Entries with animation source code
+ + + +

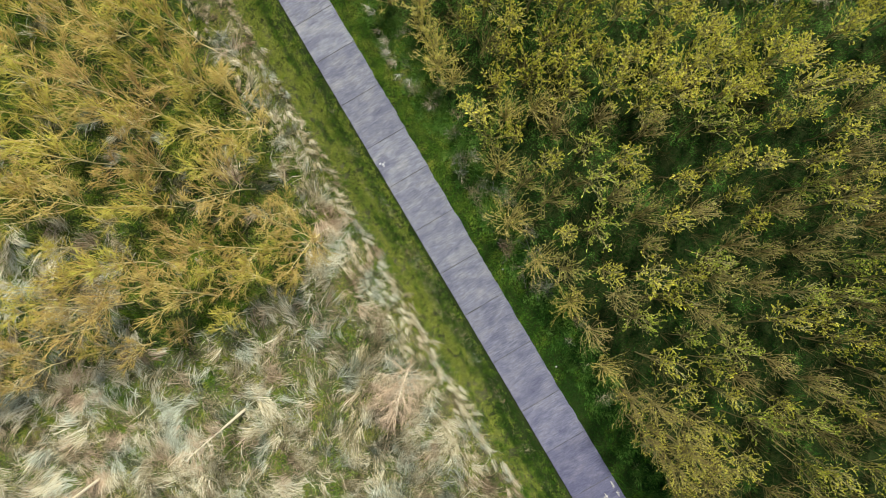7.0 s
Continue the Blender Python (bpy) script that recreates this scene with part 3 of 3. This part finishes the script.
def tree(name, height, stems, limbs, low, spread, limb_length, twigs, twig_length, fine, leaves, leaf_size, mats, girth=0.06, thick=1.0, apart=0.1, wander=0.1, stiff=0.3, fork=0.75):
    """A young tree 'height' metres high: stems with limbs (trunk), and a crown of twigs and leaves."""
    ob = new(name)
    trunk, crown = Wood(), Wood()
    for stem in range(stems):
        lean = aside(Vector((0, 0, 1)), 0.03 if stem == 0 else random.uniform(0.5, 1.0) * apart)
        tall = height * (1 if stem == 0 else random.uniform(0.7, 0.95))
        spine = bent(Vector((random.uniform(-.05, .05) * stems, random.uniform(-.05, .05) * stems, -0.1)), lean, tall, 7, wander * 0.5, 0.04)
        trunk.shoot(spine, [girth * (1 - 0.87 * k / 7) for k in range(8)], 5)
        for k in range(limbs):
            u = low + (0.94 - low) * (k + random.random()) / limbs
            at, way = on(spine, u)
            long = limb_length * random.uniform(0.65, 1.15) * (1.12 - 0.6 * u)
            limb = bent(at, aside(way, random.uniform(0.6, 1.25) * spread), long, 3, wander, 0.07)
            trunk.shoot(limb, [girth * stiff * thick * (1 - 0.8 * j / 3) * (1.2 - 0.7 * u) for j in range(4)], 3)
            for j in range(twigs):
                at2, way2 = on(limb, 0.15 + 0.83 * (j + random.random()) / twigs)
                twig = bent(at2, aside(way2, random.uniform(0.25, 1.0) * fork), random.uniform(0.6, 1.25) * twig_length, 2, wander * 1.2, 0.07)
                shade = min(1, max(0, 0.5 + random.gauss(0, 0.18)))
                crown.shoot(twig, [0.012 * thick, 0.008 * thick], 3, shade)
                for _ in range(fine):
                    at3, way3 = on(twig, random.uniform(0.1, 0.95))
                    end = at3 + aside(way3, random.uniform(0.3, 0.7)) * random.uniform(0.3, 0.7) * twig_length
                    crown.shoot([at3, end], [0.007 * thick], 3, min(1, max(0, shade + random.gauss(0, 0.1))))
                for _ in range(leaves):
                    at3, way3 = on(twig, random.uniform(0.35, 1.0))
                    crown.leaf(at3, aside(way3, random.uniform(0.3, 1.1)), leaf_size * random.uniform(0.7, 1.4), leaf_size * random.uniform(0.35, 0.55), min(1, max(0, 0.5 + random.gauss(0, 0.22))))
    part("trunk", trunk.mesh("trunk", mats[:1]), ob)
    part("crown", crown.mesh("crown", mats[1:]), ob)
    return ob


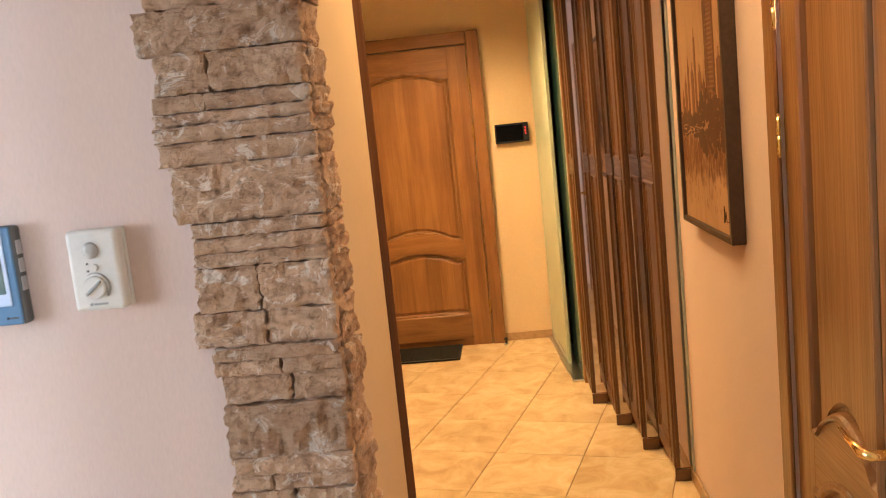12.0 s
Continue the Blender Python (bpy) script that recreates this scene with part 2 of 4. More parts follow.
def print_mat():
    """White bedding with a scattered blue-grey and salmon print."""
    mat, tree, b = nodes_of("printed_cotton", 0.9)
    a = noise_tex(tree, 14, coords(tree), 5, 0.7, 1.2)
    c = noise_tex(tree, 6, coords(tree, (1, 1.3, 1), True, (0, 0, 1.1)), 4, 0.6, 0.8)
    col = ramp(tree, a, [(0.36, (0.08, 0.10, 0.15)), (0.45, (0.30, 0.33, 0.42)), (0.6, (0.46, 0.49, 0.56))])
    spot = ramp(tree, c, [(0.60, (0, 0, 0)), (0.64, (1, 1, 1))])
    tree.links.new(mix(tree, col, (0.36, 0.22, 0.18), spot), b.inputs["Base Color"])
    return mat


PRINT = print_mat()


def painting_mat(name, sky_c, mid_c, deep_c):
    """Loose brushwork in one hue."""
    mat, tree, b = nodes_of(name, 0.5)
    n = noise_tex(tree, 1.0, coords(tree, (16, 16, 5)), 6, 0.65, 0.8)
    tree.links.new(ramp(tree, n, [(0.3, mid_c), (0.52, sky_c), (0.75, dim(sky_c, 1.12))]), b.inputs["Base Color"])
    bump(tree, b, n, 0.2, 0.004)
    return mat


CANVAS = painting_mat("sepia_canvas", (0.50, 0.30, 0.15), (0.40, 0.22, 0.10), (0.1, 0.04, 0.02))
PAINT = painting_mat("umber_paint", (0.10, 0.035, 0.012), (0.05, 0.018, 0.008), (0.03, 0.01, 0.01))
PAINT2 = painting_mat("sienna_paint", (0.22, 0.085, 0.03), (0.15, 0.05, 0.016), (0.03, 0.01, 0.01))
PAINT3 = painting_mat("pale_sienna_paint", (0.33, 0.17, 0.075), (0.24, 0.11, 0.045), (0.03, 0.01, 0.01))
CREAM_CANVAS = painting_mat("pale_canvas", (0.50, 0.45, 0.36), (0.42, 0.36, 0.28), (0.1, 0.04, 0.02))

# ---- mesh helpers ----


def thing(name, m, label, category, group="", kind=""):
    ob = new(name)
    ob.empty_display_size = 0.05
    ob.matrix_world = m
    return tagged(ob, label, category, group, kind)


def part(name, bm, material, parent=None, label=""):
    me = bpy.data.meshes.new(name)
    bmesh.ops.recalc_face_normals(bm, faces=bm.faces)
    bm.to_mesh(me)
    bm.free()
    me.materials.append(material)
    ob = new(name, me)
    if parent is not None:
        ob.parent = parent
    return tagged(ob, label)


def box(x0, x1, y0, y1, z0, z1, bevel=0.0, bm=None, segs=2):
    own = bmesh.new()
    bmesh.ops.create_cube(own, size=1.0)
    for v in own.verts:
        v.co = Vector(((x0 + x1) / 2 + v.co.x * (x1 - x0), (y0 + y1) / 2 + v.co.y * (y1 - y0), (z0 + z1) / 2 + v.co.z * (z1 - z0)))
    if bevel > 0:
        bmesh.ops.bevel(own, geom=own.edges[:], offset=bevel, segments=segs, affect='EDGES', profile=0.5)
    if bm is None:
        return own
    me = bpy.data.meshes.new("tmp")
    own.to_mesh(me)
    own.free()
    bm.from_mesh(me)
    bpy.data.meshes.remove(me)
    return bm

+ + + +

» **Objective**
Give back the entries verbatim. Do not include any picture.

» **Task response**
7.0 s
Continue the Blender Python (bpy) script that recreates this scene with part 3 of 3. This part finishes the script.
def tree(name, height, stems, limbs, low, spread, limb_length, twigs, twig_length, fine, leaves, leaf_size, mats, girth=0.06, thick=1.0, apart=0.1, wander=0.1, stiff=0.3, fork=0.75):
    """A young tree 'height' metres high: stems with limbs (trunk), and a crown of twigs and leaves."""
    ob = new(name)
    trunk, crown = Wood(), Wood()
    for stem in range(stems):
        lean = aside(Vector((0, 0, 1)), 0.03 if stem == 0 else random.uniform(0.5, 1.0) * apart)
        tall = height * (1 if stem == 0 else random.uniform(0.7, 0.95))
        spine = bent(Vector((random.uniform(-.05, .05) * stems, random.uniform(-.05, .05) * stems, -0.1)), lean, tall, 7, wander * 0.5, 0.04)
        trunk.shoot(spine, [girth * (1 - 0.87 * k / 7) for k in range(8)], 5)
        for k in range(limbs):
            u = low + (0.94 - low) * (k + random.random()) / limbs
            at, way = on(spine, u)
            long = limb_length * random.uniform(0.65, 1.15) * (1.12 - 0.6 * u)
            limb = bent(at, aside(way, random.uniform(0.6, 1.25) * spread), long, 3, wander, 0.07)
            trunk.shoot(limb, [girth * stiff * thick * (1 - 0.8 * j / 3) * (1.2 - 0.7 * u) for j in range(4)], 3)
            for j in range(twigs):
                at2, way2 = on(limb, 0.15 + 0.83 * (j + random.random()) / twigs)
                twig = bent(at2, aside(way2, random.uniform(0.25, 1.0) * fork), random.uniform(0.6, 1.25) * twig_length, 2, wander * 1.2, 0.07)
                shade = min(1, max(0, 0.5 + random.gauss(0, 0.18)))
                crown.shoot(twig, [0.012 * thick, 0.008 * thick], 3, shade)
                for _ in range(fine):
                    at3, way3 = on(twig, random.uniform(0.1, 0.95))
                    end = at3 + aside(way3, random.uniform(0.3, 0.7)) * random.uniform(0.3, 0.7) * twig_length
                    crown.shoot([at3, end], [0.007 * thick], 3, min(1, max(0, shade + random.gauss(0, 0.1))))
                for _ in range(leaves):
                    at3, way3 = on(twig, random.uniform(0.35, 1.0))
                    crown.leaf(at3, aside(way3, random.uniform(0.3, 1.1)), leaf_size * random.uniform(0.7, 1.4), leaf_size * random.uniform(0.35, 0.55), min(1, max(0, 0.5 + random.gauss(0, 0.22))))
    part("trunk", trunk.mesh("trunk", mats[:1]), ob)
    part("crown", crown.mesh("crown", mats[1:]), ob)
    return ob


12.0 s
Continue the Blender Python (bpy) script that recreates this scene with part 2 of 4. More parts follow.
def print_mat():
    """White bedding with a scattered blue-grey and salmon print."""
    mat, tree, b = nodes_of("printed_cotton", 0.9)
    a = noise_tex(tree, 14, coords(tree), 5, 0.7, 1.2)
    c = noise_tex(tree, 6, coords(tree, (1, 1.3, 1), True, (0, 0, 1.1)), 4, 0.6, 0.8)
    col = ramp(tree, a, [(0.36, (0.08, 0.10, 0.15)), (0.45, (0.30, 0.33, 0.42)), (0.6, (0.46, 0.49, 0.56))])
    spot = ramp(tree, c, [(0.60, (0, 0, 0)), (0.64, (1, 1, 1))])
    tree.links.new(mix(tree, col, (0.36, 0.22, 0.18), spot), b.inputs["Base Color"])
    return mat


PRINT = print_mat()


def painting_mat(name, sky_c, mid_c, deep_c):
    """Loose brushwork in one hue."""
    mat, tree, b = nodes_of(name, 0.5)
    n = noise_tex(tree, 1.0, coords(tree, (16, 16, 5)), 6, 0.65, 0.8)
    tree.links.new(ramp(tree, n, [(0.3, mid_c), (0.52, sky_c), (0.75, dim(sky_c, 1.12))]), b.inputs["Base Color"])
    bump(tree, b, n, 0.2, 0.004)
    return mat


CANVAS = painting_mat("sepia_canvas", (0.50, 0.30, 0.15), (0.40, 0.22, 0.10), (0.1, 0.04, 0.02))
PAINT = painting_mat("umber_paint", (0.10, 0.035, 0.012), (0.05, 0.018, 0.008), (0.03, 0.01, 0.01))
PAINT2 = painting_mat("sienna_paint", (0.22, 0.085, 0.03), (0.15, 0.05, 0.016), (0.03, 0.01, 0.01))
PAINT3 = painting_mat("pale_sienna_paint", (0.33, 0.17, 0.075), (0.24, 0.11, 0.045), (0.03, 0.01, 0.01))
CREAM_CANVAS = painting_mat("pale_canvas", (0.50, 0.45, 0.36), (0.42, 0.36, 0.28), (0.1, 0.04, 0.02))

# ---- mesh helpers ----


def thing(name, m, label, category, group="", kind=""):
    ob = new(name)
    ob.empty_display_size = 0.05
    ob.matrix_world = m
    return tagged(ob, label, category, group, kind)


def part(name, bm, material, parent=None, label=""):
    me = bpy.data.meshes.new(name)
    bmesh.ops.recalc_face_normals(bm, faces=bm.faces)
    bm.to_mesh(me)
    bm.free()
    me.materials.append(material)
    ob = new(name, me)
    if parent is not None:
        ob.parent = parent
    return tagged(ob, label)


def box(x0, x1, y0, y1, z0, z1, bevel=0.0, bm=None, segs=2):
    own = bmesh.new()
    bmesh.ops.create_cube(own, size=1.0)
    for v in own.verts:
        v.co = Vector(((x0 + x1) / 2 + v.co.x * (x1 - x0), (y0 + y1) / 2 + v.co.y * (y1 - y0), (z0 + z1) / 2 + v.co.z * (z1 - z0)))
    if bevel > 0:
        bmesh.ops.bevel(own, geom=own.edges[:], offset=bevel, segments=segs, affect='EDGES', profile=0.5)
    if bm is None:
        return own
    me = bpy.data.meshes.new("tmp")
    own.to_mesh(me)
    own.free()
    bm.from_mesh(me)
    bpy.data.meshes.remove(me)
    return bm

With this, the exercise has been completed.